> Required task
Show every line below where "label" can be found.
........
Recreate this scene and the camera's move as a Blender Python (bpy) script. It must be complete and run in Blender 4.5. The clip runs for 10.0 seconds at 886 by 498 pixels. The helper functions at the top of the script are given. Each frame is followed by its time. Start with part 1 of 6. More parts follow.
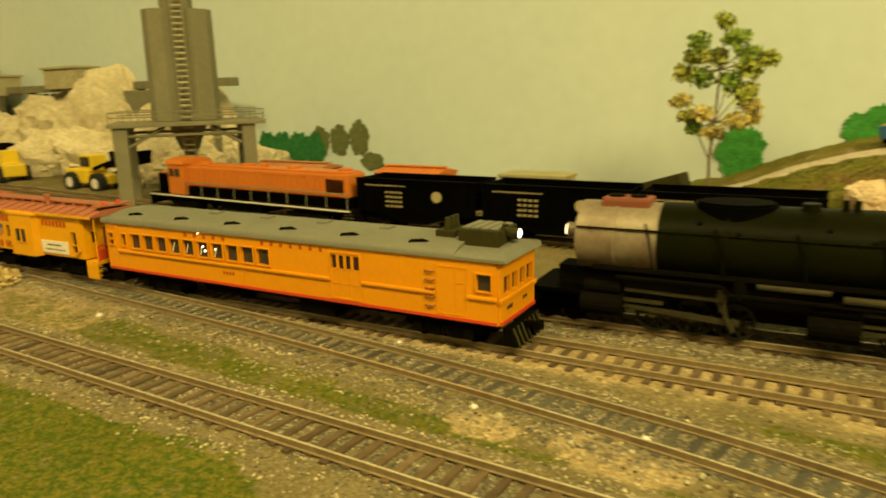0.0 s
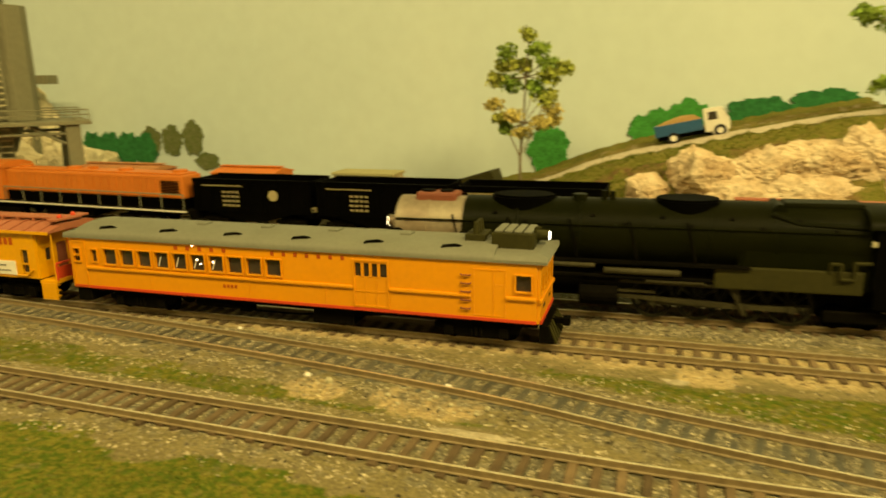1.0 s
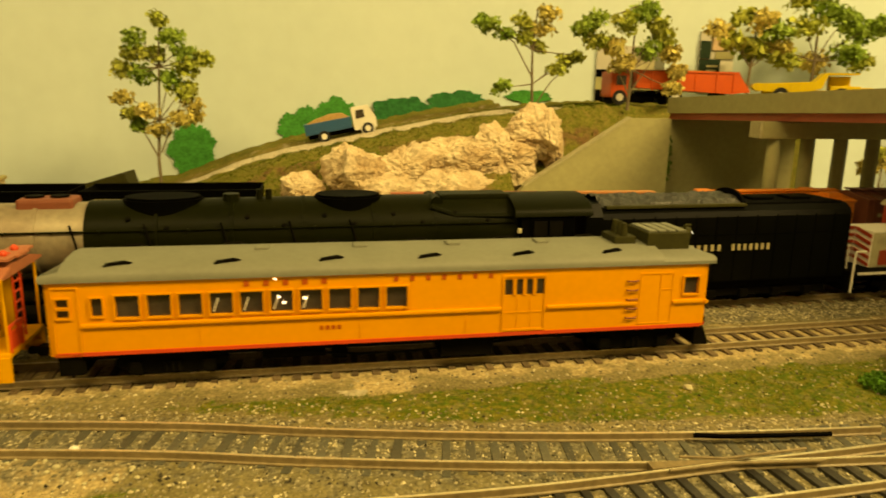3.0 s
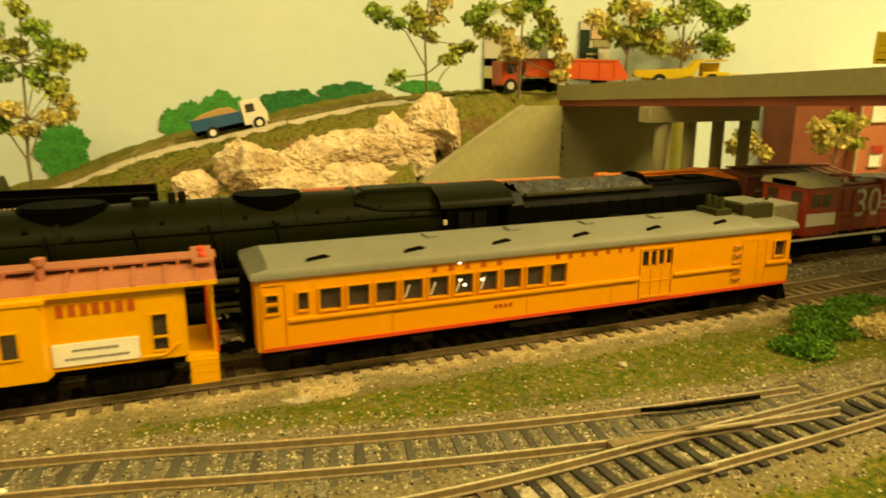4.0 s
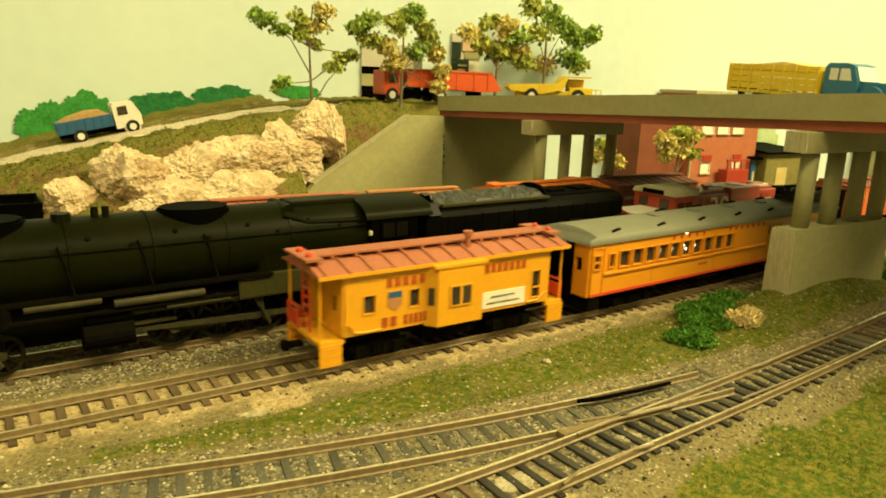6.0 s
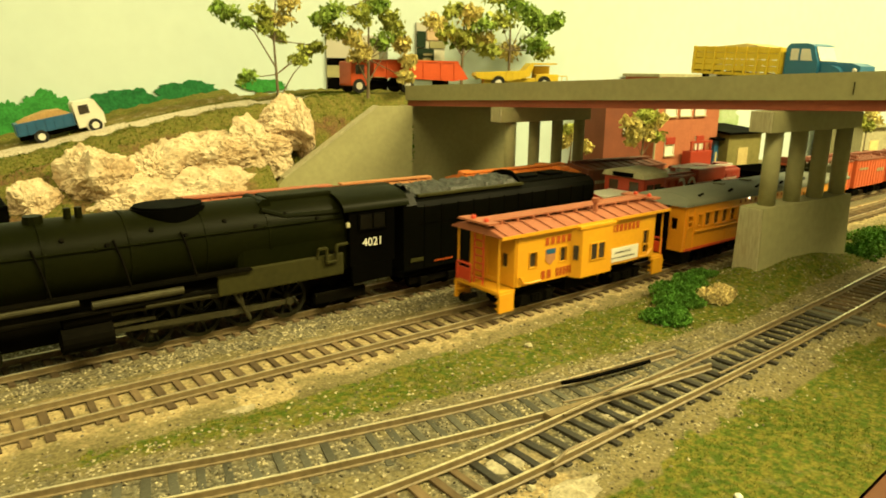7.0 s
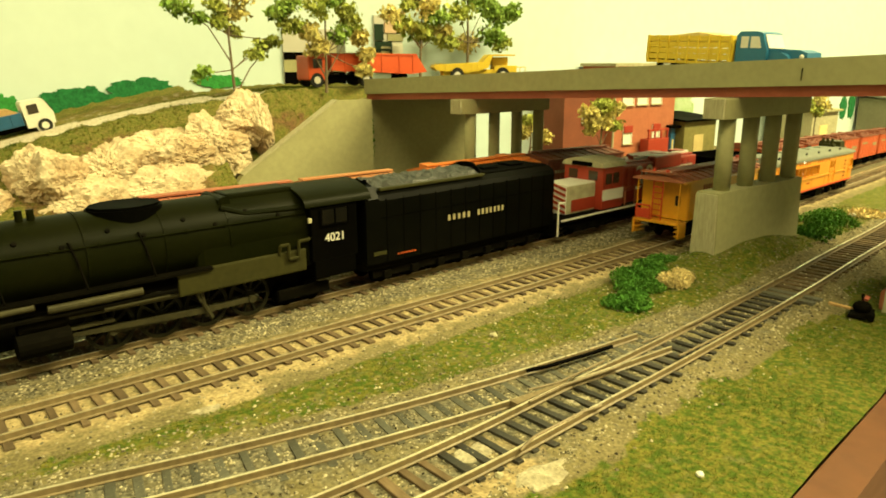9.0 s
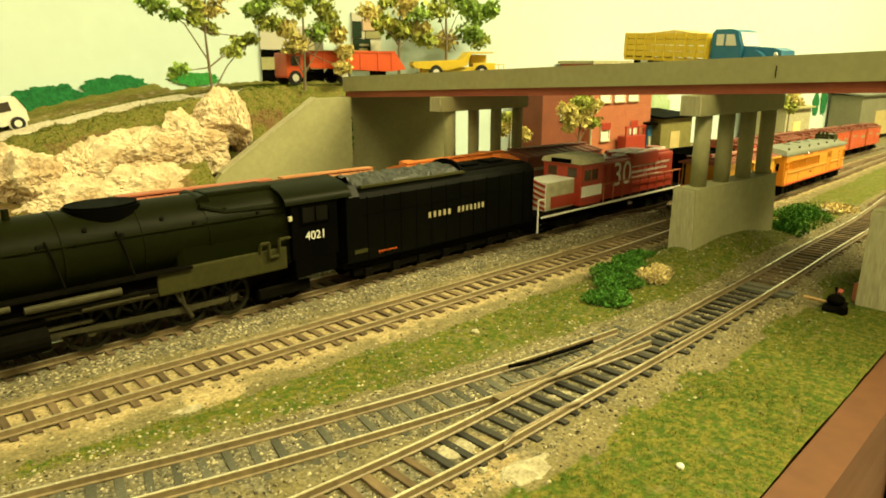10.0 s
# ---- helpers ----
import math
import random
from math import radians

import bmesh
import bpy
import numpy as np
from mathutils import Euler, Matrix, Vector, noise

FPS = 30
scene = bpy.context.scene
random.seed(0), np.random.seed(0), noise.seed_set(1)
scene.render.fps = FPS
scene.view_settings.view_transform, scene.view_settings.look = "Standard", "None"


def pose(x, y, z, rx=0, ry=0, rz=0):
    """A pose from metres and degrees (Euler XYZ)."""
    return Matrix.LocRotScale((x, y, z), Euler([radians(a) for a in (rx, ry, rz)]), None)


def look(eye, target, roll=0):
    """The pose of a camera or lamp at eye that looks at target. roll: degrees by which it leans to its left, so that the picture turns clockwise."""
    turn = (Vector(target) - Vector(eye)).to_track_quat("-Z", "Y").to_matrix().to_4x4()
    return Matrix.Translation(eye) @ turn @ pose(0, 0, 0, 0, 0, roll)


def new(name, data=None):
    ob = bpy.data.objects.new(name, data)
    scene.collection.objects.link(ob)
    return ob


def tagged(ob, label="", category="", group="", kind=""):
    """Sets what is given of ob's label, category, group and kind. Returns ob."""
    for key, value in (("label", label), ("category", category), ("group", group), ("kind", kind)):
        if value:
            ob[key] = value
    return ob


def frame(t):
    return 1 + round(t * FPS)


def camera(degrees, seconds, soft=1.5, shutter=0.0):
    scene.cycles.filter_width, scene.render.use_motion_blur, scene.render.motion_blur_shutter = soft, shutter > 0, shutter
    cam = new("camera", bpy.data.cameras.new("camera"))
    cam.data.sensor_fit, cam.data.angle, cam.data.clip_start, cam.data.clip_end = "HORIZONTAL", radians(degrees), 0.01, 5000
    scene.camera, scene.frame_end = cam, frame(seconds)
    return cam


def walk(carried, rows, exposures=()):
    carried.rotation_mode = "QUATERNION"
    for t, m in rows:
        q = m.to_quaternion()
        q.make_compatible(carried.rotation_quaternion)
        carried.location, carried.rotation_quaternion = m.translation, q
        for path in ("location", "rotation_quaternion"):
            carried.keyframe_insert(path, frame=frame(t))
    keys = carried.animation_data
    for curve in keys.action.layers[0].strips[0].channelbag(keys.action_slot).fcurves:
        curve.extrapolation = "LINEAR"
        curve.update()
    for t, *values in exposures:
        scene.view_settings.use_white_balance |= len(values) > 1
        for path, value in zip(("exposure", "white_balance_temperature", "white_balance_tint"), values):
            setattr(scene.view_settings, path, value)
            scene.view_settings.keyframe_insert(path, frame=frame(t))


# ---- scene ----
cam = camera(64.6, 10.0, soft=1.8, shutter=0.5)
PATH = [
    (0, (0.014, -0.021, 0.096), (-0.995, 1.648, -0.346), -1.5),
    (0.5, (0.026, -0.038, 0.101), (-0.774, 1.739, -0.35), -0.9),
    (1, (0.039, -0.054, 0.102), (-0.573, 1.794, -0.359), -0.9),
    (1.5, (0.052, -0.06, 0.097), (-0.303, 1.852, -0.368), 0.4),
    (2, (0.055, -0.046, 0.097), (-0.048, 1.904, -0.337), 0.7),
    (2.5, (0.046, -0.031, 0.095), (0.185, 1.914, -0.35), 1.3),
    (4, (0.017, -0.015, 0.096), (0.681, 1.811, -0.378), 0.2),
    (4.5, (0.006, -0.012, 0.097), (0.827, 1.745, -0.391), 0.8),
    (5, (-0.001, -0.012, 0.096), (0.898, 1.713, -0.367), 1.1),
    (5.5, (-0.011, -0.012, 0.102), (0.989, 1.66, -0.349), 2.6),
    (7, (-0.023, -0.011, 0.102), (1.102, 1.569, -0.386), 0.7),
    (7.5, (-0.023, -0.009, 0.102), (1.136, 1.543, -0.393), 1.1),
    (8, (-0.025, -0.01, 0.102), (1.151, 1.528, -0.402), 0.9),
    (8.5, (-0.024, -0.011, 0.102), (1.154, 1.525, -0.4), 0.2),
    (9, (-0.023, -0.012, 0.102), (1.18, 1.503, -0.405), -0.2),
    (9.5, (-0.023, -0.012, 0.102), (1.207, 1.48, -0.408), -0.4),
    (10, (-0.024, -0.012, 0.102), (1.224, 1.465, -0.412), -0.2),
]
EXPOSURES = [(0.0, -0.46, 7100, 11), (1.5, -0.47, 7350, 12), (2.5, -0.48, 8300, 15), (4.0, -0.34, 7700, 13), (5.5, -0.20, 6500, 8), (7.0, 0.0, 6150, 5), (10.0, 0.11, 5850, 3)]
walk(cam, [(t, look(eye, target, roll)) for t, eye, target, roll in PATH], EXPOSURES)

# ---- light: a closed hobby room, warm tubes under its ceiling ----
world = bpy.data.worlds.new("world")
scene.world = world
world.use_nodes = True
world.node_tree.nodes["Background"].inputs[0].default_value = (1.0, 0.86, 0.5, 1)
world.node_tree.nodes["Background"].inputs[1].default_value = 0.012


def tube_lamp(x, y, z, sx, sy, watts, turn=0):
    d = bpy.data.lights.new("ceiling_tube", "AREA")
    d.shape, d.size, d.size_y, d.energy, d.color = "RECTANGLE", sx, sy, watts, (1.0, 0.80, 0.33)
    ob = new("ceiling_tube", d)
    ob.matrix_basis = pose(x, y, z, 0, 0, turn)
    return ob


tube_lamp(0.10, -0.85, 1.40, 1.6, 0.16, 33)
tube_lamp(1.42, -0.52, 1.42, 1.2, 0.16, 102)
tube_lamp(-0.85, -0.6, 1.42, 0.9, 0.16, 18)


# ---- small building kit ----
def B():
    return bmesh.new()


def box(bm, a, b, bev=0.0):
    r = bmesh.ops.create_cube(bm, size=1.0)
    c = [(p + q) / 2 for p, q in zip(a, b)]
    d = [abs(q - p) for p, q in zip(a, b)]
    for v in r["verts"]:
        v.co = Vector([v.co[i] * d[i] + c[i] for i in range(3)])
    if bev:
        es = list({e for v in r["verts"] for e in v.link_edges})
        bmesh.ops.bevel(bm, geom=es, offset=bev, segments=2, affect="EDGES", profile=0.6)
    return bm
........
> Answer to the problem
def tagged(ob, label="", category="", group="", kind=""):
    """Sets what is given of ob's label, category, group and kind. Returns ob."""
    for key, value in (("label", label), ("category", category), ("group", group), ("kind", kind)):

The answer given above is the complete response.